As seasons crawled closer to decades their family grew to include three boys, now ages, 18, 16 and 11. Their farm, Shadow Brook, has also grown to include a contracting business, and a goat dairy operation, called Dutch Girl Creamery.

Charuth shares what it meant to come from non-farming backgrounds with wide-eyed idealism to build a business and a life from the land. There are many ways for two college-educated, industrious people make a living that are easier on the body and more rewarding for the pocketbook.

“I think in some ways we are either really stupid or really stubborn, probably both,” Charuth said laughing. “There is a big part of us that wants to prove you can do this. You can have a good, quality of life farming.” For them, it meant their kids went to summer camp, took violin lessons and the family traveled.

Part of Kevin and Charuth’s commitment to (or stubbornness about) farming is developing a livable, sustainable business model. Research and experience has shown them the best way for small scale farming to provide quality of life for farmers is to diversify and develop each branch as its own micro-business. Employees are treated more like family who can grow along with the business branch that inspires them the most.

Even with their long-run and success as farmers, it hasn’t been without continued sacrifice and struggle. The contracting company funded the farm for many winters and tough seasons. The dairy started as a sidebar passion of Charuth’s and has become its own growing entity with increasing needs and demands, including the need for a new building. She maintains approximately 100 goats for the milk she uses in Dutch Girl Creamery’s farmstead cheeses. This month, she will have a link on Shadow Brook’s website to launch a Kickstarter campaign. She’s hoping to raise enough money to help expand the dairy and construct a building.

“We have all the equipment, we just need the shell,” she said.

In the meantime, she will keep working between the farm and the University of Nebraska-Lincoln’s Dairy Plant, where, much like on the day I interviewed her she will be elbow deep in buckets of curd and whey.

Area Farmers Markets

Aksarben

67th and Center Streets

Sundays: 9 a.m.-1 p.m.

May 6-Oct. 14, Oct. 21

www.omahafarmersmarket.org

Now in its third season the Aksarben Farmer’s Market will have more than 75 vendors.

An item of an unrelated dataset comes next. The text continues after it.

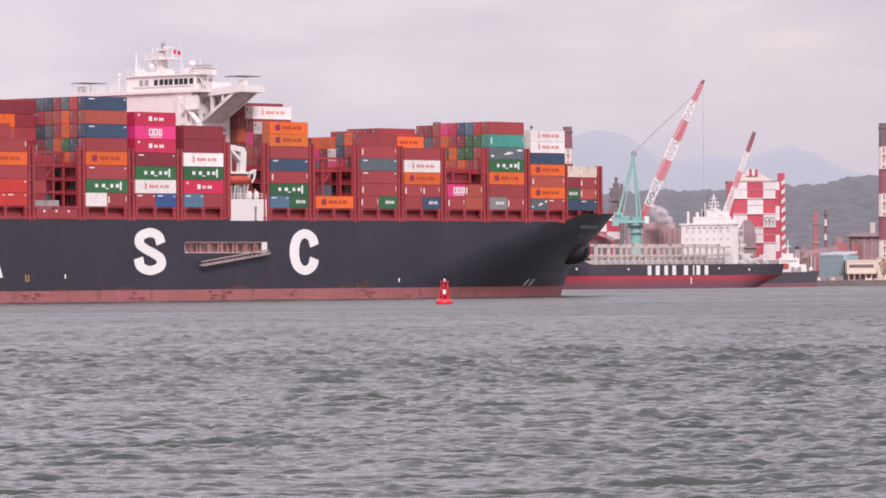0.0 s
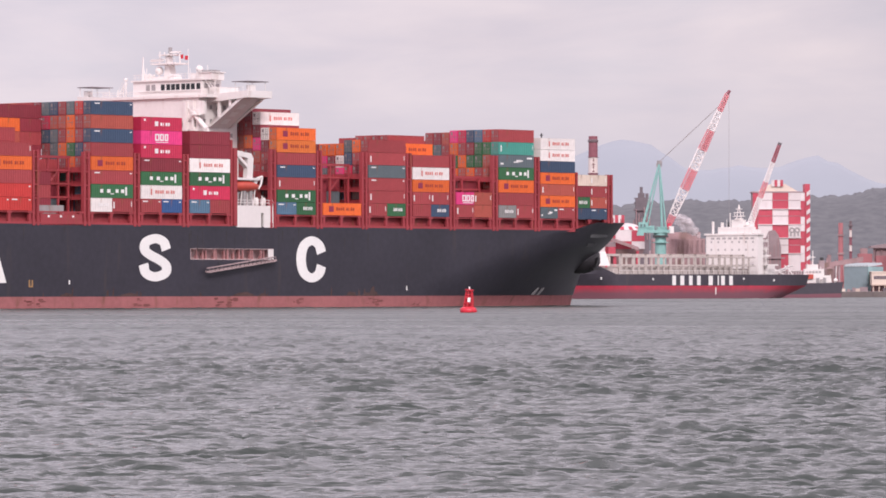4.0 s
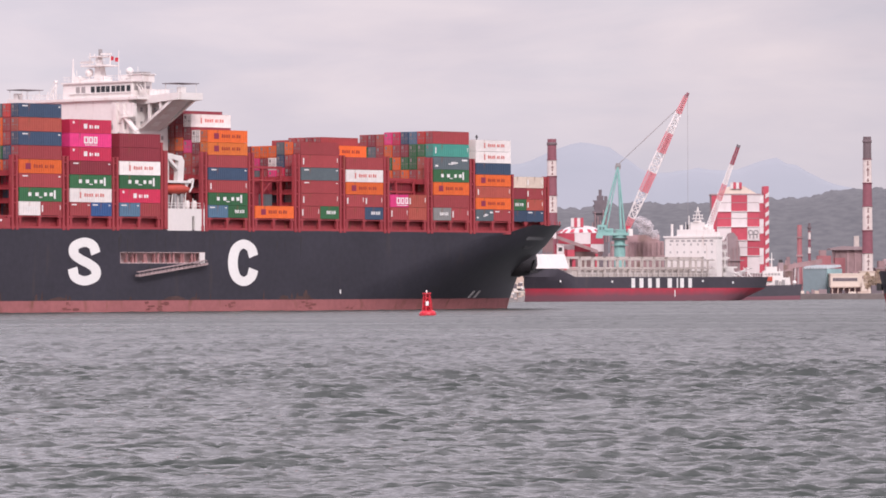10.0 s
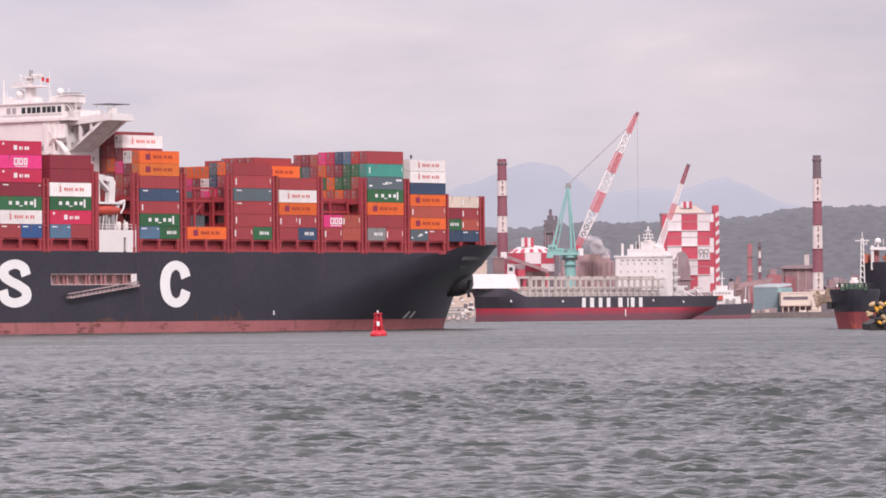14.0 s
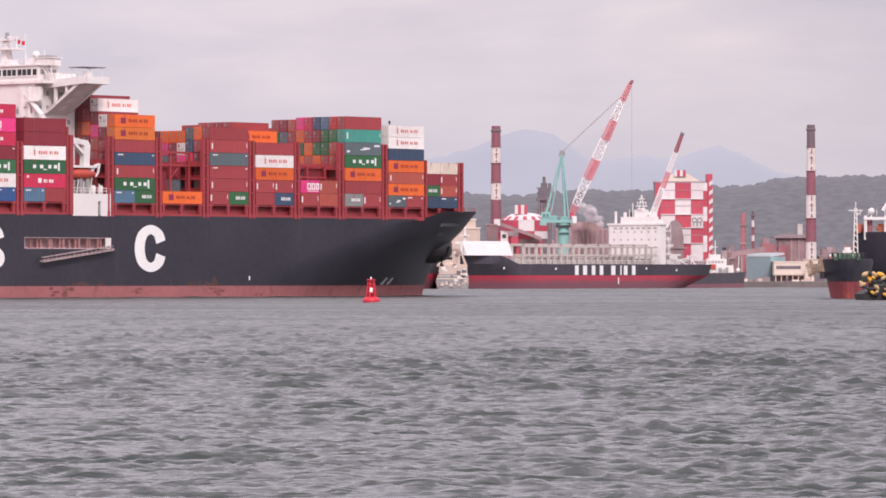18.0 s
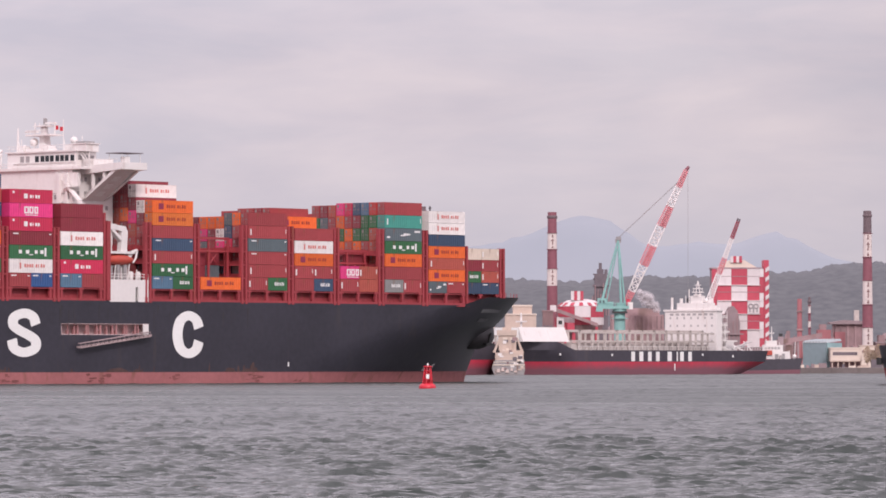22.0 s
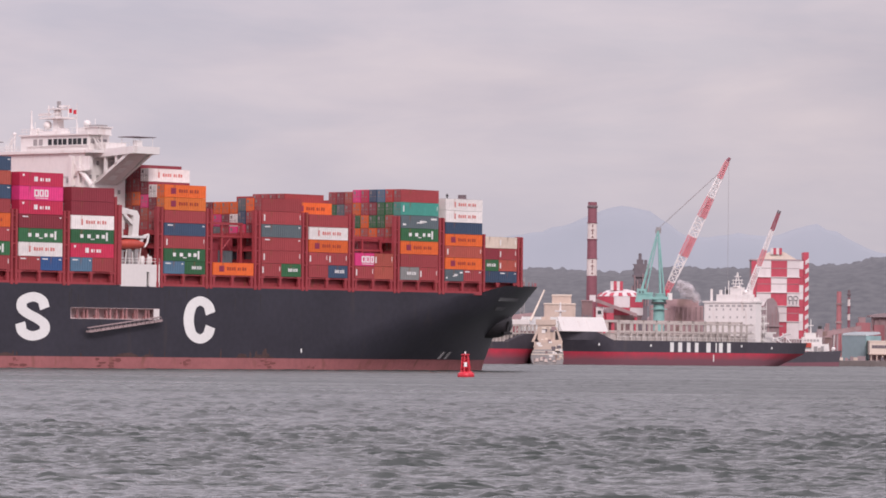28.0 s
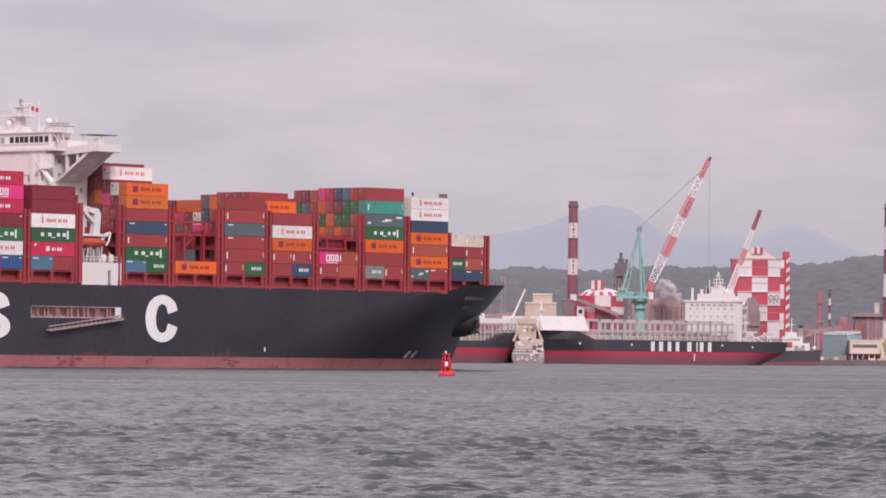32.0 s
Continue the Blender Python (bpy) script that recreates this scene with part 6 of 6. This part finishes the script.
pontoon = thing("pontoon", pose(99.5, 912, 0), "black pontoon with yellow fenders and a green deck", "pontoon")
bm = bmesh.new()
prism(bm, [(-8.6, -0.6), (9, -0.6), (9, 2.6), (-6.5, 2.4), (-9.0, 1.2)], 0, 16, "y")
part("hull", bm, RUBBER, pontoon)
part("deck", boxes((-5.0, 0.4, 2.6, 9, 15, 3.4), (-2.0, 4, 3.4, 9, 14, 4.9)), DECK_GREEN, pontoon)
rngf = random.Random(17)
FENDER_TAN = paint("fender_tan", (0.52, 0.36, 0.20), 0.7, grain=2, vary=0.25, stain=(0.2, 0.12, 0.06), stain_amount=0.3)
for i in range(64):
    bm = bmesh.new()
    bmesh.ops.create_icosphere(bm, subdivisions=2, radius=1.0)
    size = rngf.uniform(0.5, 1.0)
    for v in bm.verts:
        v.co = Vector((v.co.x * 0.8, v.co.y * 0.5, v.co.z * 0.45)) * size * (1 + 0.25 * noise.noise(v.co * 2 + Vector((i, 0, 0))))
    fx = rngf.uniform(-9.4, 2.0)
    top = 6.0 - 0.25 * (fx + 9.2)
    turnm = pose(fx, rngf.uniform(-1.0, -0.3), rngf.uniform(max(0.6, top - 4.2), top), 0, rngf.uniform(-60, 60), 0)
    bmesh.ops.transform(bm, matrix=turnm, verts=bm.verts)
    smooth(part("fender", bm, (YELLOW, FENDER_TAN, FENDER_TAN, RUBBER)[i % 4], pontoon))
part("rail", boxes((-6, 0.2, 4.4, 9, 0.35, 4.6), (-3, 0.2, 3.4, -2.8, 0.35, 4.6), (2, 0.2, 3.4, 2.2, 0.35, 4.6)), SHIP_WHITE, pontoon)


# ---- what moves: the ship backs away with its load, the buoy nods, waves and steam drift ----
def motions():
    walk(ship, SHIP_POSES)
    walk(far_stack, SHIP_POSES)
    for ob, local in containers:
        walk(ob, [(t, m @ local) for t, m in SHIP_POSES])
    walk(buoy, [(t, pose(BUOY_AT[0], BUOY_AT[1], 0.06 * math.sin(t * 1.9), 1.2 * math.sin(t * 1.3), 2.6 * math.sin(t * 1.7 + 0.6), 0)) for t in np.arange(0, 32.01, 0.5)])
    walk(water, [(0, pose(0, 0, 0)), (16, pose(1.6, -12.0, 0)), (32, pose(3.2, -24.0, 0))])
    for i, ob in enumerate(puffs):
        p = ob.location.copy()
        walk(ob, [(t, pose(p.x + 0.05 * t + 0.4 * math.sin(t * 0.3 + i), p.y, p.z + 0.02 * t + 0.3 * math.sin(t * 0.25 + 2 * i), 0, 0, 2 * t)) for t in (0, 8, 16, 24, 32)])


motions()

On Oct. 21 it will host an additional farmer’s market day to help celebrate Omaha Food Day. Accepts SNAP. During the months of May and June, SNAP users will receive an extra $5 bonus each week.

Bellevue

Franklin St. at W. 20th Ave

Saturdays: 8 a.m.–12 p.m.

May 26-Oct. 6

www.bellevuenebraskafarmersmarket.com

The Bellevue Farmer’s Market doubles as a flea market and will host a community celebration on opening day featuring live music from The Upstairs Blues Band.

Benson

Maple St. & Military Ave.

Saturdays: 8 a.m.-1 p.m.

May 5-Sept. 29

http://www.bensonfarmersmarket.org

Offers live music every Saturday.

Brentwood Square Market

84th and Giles Rd

Thursdays: 4:30 -7 p.m.

June 7-Sept. 27

www.shopbentwoodsquare.com

This is first year farmer’s market with vendors signed up to sell honey, jelly, jam, baked goods, jewelry and produce.

Charles Drew Health Center

30th and Grant St.

Wednesdays: 3-5:30 p.m.

June 6-Sept. 5

www.omahafarmersmarket.org

Hosts 6 produce vendors. Accepts SNAP and WIC. During the months of May and June, SNAP users will receive an extra $5 bonus each week.

Omaha Farmers Market

11th & Jackson St.

Saturdays: 8 a.m. -12:30 p.m.

May 5-Oct. 13

www.omahafarmersmarket.org

The Omaha Farmers Market is celebrating its 19th season. Visitor can peruse more than 100 produce, prepared food and arts vendors. Accepts SNAP. During the months of May and June, SNAP users will receive an extra $5 bonus each week.

Florence Mill

9102 N. 30th St.

Sundays: 10 a.m. -3 p.m.

June 3-Sept. 30

www.facebook.com/pages/Florence-Mill-Farmers-Market

The Florence Mill is an historical ag. building. Market operators say making the market kid-friendly is a major driver, which is why the first Sunday of every month kids can enjoy pony rides, bubbles and crafts.

Gifford Park Neighborhood

33rd and California St.

Fridays 4-8 p.m.

June 8-Sept. 28

Papillion

Lincoln & Washington St

Wednesdays: 5-8 p.m.

June 6-Sept. 12

www.papillion.org

Will have live music from 6-7 p.m. every Wednesday except for Papillion Days and the Fourth of July. It’s a family friendly farmers market with a playground close by. Plenty of parking.

Village Pointe

168th and W Dodge Rd

Saturdays: 8 a.m.-1 p.m.

April 28-Oct. 6

www.voterealfood.com

This west Omaha market is entering its sixth year. VPFM offers cooking demonstrations by Metropolitan Community College’s Institute for the Culinary Arts, is a farmer’s only market (you won’t find any wind chimes or silverware jewelry) and also offers space for community groups and organizations.

Wohlner’s Midweek Market

33rd & Farnam St.

Wednesdays 4-7 p.m.

June 6-Aug. 8

www.facebook.com/wohlnersmarket

This Wednesday market is a great option when waiting till the weekend just won’t do. Shoppers can visit rain or shine as it is held inside the parking garage and will feature food-only vendors. Wohlner’s will also provide cooler storage for shoppers should they want to eat dinner or catch a show before heading home for the night.